# Data shown:
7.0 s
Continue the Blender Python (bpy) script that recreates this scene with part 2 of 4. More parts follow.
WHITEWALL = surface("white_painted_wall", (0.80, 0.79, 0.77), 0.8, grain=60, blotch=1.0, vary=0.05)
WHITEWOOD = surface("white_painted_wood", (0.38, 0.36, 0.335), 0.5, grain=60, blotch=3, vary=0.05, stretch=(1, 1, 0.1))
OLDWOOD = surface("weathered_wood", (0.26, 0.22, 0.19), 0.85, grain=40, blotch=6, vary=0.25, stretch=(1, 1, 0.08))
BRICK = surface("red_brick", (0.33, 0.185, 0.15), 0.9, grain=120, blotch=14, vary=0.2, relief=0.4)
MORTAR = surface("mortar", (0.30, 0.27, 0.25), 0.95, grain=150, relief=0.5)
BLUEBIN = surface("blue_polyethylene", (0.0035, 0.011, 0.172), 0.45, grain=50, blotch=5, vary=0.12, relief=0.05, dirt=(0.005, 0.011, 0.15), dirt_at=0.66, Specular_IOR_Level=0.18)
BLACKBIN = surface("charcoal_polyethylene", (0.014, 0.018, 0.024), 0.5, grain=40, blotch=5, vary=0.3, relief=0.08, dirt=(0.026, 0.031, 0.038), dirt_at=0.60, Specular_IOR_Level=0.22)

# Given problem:
Your task is to return, exactly and on their own, the lines from the one containing "Continue the Blender" through the last line of the listing.

# Answer to this exercise:
Continue the Blender Python (bpy) script that recreates this scene with part 2 of 4. More parts follow.
WHITEWALL = surface("white_painted_wall", (0.80, 0.79, 0.77), 0.8, grain=60, blotch=1.0, vary=0.05)
WHITEWOOD = surface("white_painted_wood", (0.38, 0.36, 0.335), 0.5, grain=60, blotch=3, vary=0.05, stretch=(1, 1, 0.1))
OLDWOOD = surface("weathered_wood", (0.26, 0.22, 0.19), 0.85, grain=40, blotch=6, vary=0.25, stretch=(1, 1, 0.08))
BRICK = surface("red_brick", (0.33, 0.185, 0.15), 0.9, grain=120, blotch=14, vary=0.2, relief=0.4)
MORTAR = surface("mortar", (0.30, 0.27, 0.25), 0.95, grain=150, relief=0.5)
BLUEBIN = surface("blue_polyethylene", (0.0035, 0.011, 0.172), 0.45, grain=50, blotch=5, vary=0.12, relief=0.05, dirt=(0.005, 0.011, 0.15), dirt_at=0.66, Specular_IOR_Level=0.18)
BLACKBIN = surface("charcoal_polyethylene", (0.014, 0.018, 0.024), 0.5, grain=40, blotch=5, vary=0.3, relief=0.08, dirt=(0.026, 0.031, 0.038), dirt_at=0.60, Specular_IOR_Level=0.22)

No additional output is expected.